**** Dataset section

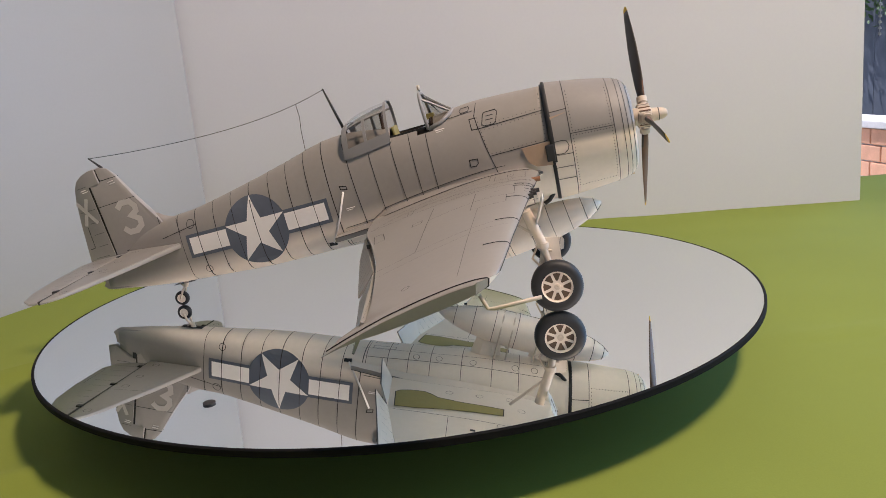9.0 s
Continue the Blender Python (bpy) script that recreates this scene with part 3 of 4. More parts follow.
def propeller():
    prop = new("propeller")
    prop.parent, prop.matrix_basis = PLANE, AF @ THRUST
    dome = lathe([(-0.0020, 0), (-0.0020, 0.0036), (0.0, 0.0043), (0.0085, 0.0043), (0.0092, 0.0036), (0.0094, 0.0034), (0.0125, 0.0031), (0.0150, 0.0027), (0.0168, 0.0015), (0.0172, 0)], "X", 28)
    part("hub", dome, M_METAL, prop, "pale grey propeller hub", smooth=True)
    for k, angle in enumerate((60.6, -57.2, 184.8)):   # a boxy clamp round each blade root, with dark edges and a bolt
        turn = pose(0.0058, 0, 0, angle - 90)
        clamp = part("hub_clamp", box(0.0064, 0.0056, 0.0054, Matrix.Translation((0, 0, 0.0030)), 0.0009), M_METAL, prop, "pale boxy hub clamp")
        clamp.matrix_basis = turn
        rims = bmesh.new()
        for z in (0.0012, 0.0048):
            ring = [(0.0032, 0.0019), (0.0032, -0.0019), (0.0023, -0.0028), (-0.0023, -0.0028), (-0.0032, -0.0019), (-0.0032, 0.0019), (-0.0023, 0.0028), (0.0023, 0.0028), (0.0032, 0.0019)]
            tube([(x, y, z) for x, y in ring], 0.00013, 4, bm=rims)
        part("clamp_edges", rims, M_ENGINE, clamp, "dark printed edges")
        for s in (1, -1):
            part("clamp_bolt", tube([(-0.0024, s * 0.0030, 0.0030), (0.0030, s * 0.0030, 0.0030)], 0.00042, 8), M_BROWN, clamp, "dark clamp bolt", smooth="all")
    part("dome_line", lathe([(0.0124, 0.0030), (0.0124, 0.00325), (0.0128, 0.0032), (0.0128, 0.0029)], "X", 28), M_INK, prop)
    rows = [(0.0095, 0.0016, 0.0014, 58), (0.0125, 0.0020, 0.0013, 52), (0.0180, 0.0028, 0.0011, 45), (0.0270, 0.0036, 0.0008, 37), (0.0380, 0.0038, 0.0006, 32), (0.0480, 0.0033, 0.00045, 28), (0.0550, 0.0025, 0.0004, 26), (0.0578, 0.0021, 0.00035, 25)]
    tip = [(0.0578, 0.0021, 0.00035, 25), (0.0595, 0.0017, 0.0003, 25), (0.0604, 0.0011, 0.00028, 25), (0.0609, 0.0003, 0.0002, 25)]
    rows, tip = ([(r, h * 1.08, w, t - 6) for r, h, w, t in line] for line in (rows, tip))
    def section(r, half, thick, twist):
        t = radians(-twist)
        out = []
        for k in range(12):
            a = 2 * math.pi * k / 12
            c, s = half * math.cos(a), thick * math.sin(a)
            out.append(Vector((0.0062 + c * math.sin(t) + s * math.cos(t), c * math.cos(t) - s * math.sin(t), r)))
        return out
    blade = blade_tip = None
    for k, angle in enumerate((60.6, -57.2, 184.8)):
        m = pose(0, 0, 0, angle - 90)
        if k == 0:
            blade = part("blade", loft([section(*r) for r in rows]), M_BROWN, prop, "dark brown propeller blade", smooth="all")
            blade.data.materials.append(M_BLADE_BACK)
            for p in blade.data.polygons:
                p.material_index = 1 if p.normal.x < -0.05 else 0
            blade_tip = part("blade_tip", loft([section(r, h * 1.004, w * 1.02, t) for r, h, w, t in tip]), M_YELLOW, blade, "yellow blade tip", smooth="all")
            collar = part("blade_collar", lathe([(0.0045, 0), (0.0045, 0.0020), (0.0070, 0.0020), (0.0070, 0.0026), (0.0098, 0.0026), (0.0098, 0)], "Z", 16, m=Matrix.Translation((0.0062, 0, 0))), M_METAL, blade, "pale blade collar", smooth=True)
            blade.matrix_basis = m
        else:
            b = new("blade", blade.data)
            b.parent, b.matrix_basis = prop, m
            tagged(b, "dark brown propeller blade")
            for src, nm in ((blade_tip, "blade_tip"), (collar, "blade_collar")):
                sub = new(nm, src.data)
                sub.parent = b
                tagged(sub, src["label"])
    return prop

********

→ Problem statement: Return each line of the data, keeping its wording exact and omitting pictures.

→ Written response:
9.0 s
Continue the Blender Python (bpy) script that recreates this scene with part 3 of 4. More parts follow.
def propeller():
    prop = new("propeller")
    prop.parent, prop.matrix_basis = PLANE, AF @ THRUST
    dome = lathe([(-0.0020, 0), (-0.0020, 0.0036), (0.0, 0.0043), (0.0085, 0.0043), (0.0092, 0.0036), (0.0094, 0.0034), (0.0125, 0.0031), (0.0150, 0.0027), (0.0168, 0.0015), (0.0172, 0)], "X", 28)
    part("hub", dome, M_METAL, prop, "pale grey propeller hub", smooth=True)
    for k, angle in enumerate((60.6, -57.2, 184.8)):   # a boxy clamp round each blade root, with dark edges and a bolt
        turn = pose(0.0058, 0, 0, angle - 90)
        clamp = part("hub_clamp", box(0.0064, 0.0056, 0.0054, Matrix.Translation((0, 0, 0.0030)), 0.0009), M_METAL, prop, "pale boxy hub clamp")
        clamp.matrix_basis = turn
        rims = bmesh.new()
        for z in (0.0012, 0.0048):
            ring = [(0.0032, 0.0019), (0.0032, -0.0019), (0.0023, -0.0028), (-0.0023, -0.0028), (-0.0032, -0.0019), (-0.0032, 0.0019), (-0.0023, 0.0028), (0.0023, 0.0028), (0.0032, 0.0019)]
            tube([(x, y, z) for x, y in ring], 0.00013, 4, bm=rims)
        part("clamp_edges", rims, M_ENGINE, clamp, "dark printed edges")
        for s in (1, -1):
            part("clamp_bolt", tube([(-0.0024, s * 0.0030, 0.0030), (0.0030, s * 0.0030, 0.0030)], 0.00042, 8), M_BROWN, clamp, "dark clamp bolt", smooth="all")
    part("dome_line", lathe([(0.0124, 0.0030), (0.0124, 0.00325), (0.0128, 0.0032), (0.0128, 0.0029)], "X", 28), M_INK, prop)
    rows = [(0.0095, 0.0016, 0.0014, 58), (0.0125, 0.0020, 0.0013, 52), (0.0180, 0.0028, 0.0011, 45), (0.0270, 0.0036, 0.0008, 37), (0.0380, 0.0038, 0.0006, 32), (0.0480, 0.0033, 0.00045, 28), (0.0550, 0.0025, 0.0004, 26), (0.0578, 0.0021, 0.00035, 25)]
    tip = [(0.0578, 0.0021, 0.00035, 25), (0.0595, 0.0017, 0.0003, 25), (0.0604, 0.0011, 0.00028, 25), (0.0609, 0.0003, 0.0002, 25)]
    rows, tip = ([(r, h * 1.08, w, t - 6) for r, h, w, t in line] for line in (rows, tip))
    def section(r, half, thick, twist):
        t = radians(-twist)
        out = []
        for k in range(12):
            a = 2 * math.pi * k / 12
            c, s = half * math.cos(a), thick * math.sin(a)
            out.append(Vector((0.0062 + c * math.sin(t) + s * math.cos(t), c * math.cos(t) - s * math.sin(t), r)))
        return out
    blade = blade_tip = None
    for k, angle in enumerate((60.6, -57.2, 184.8)):
        m = pose(0, 0, 0, angle - 90)
        if k == 0:
            blade = part("blade", loft([section(*r) for r in rows]), M_BROWN, prop, "dark brown propeller blade", smooth="all")
            blade.data.materials.append(M_BLADE_BACK)
            for p in blade.data.polygons:
                p.material_index = 1 if p.normal.x < -0.05 else 0
            blade_tip = part("blade_tip", loft([section(r, h * 1.004, w * 1.02, t) for r, h, w, t in tip]), M_YELLOW, blade, "yellow blade tip", smooth="all")
            collar = part("blade_collar", lathe([(0.0045, 0), (0.0045, 0.0020), (0.0070, 0.0020), (0.0070, 0.0026), (0.0098, 0.0026), (0.0098, 0)], "Z", 16, m=Matrix.Translation((0.0062, 0, 0))), M_METAL, blade, "pale blade collar", smooth=True)
            blade.matrix_basis = m
        else:
            b = new("blade", blade.data)
            b.parent, b.matrix_basis = prop, m
            tagged(b, "dark brown propeller blade")
            for src, nm in ((blade_tip, "blade_tip"), (collar, "blade_collar")):
                sub = new(nm, src.data)
                sub.parent = b
                tagged(sub, src["label"])
    return prop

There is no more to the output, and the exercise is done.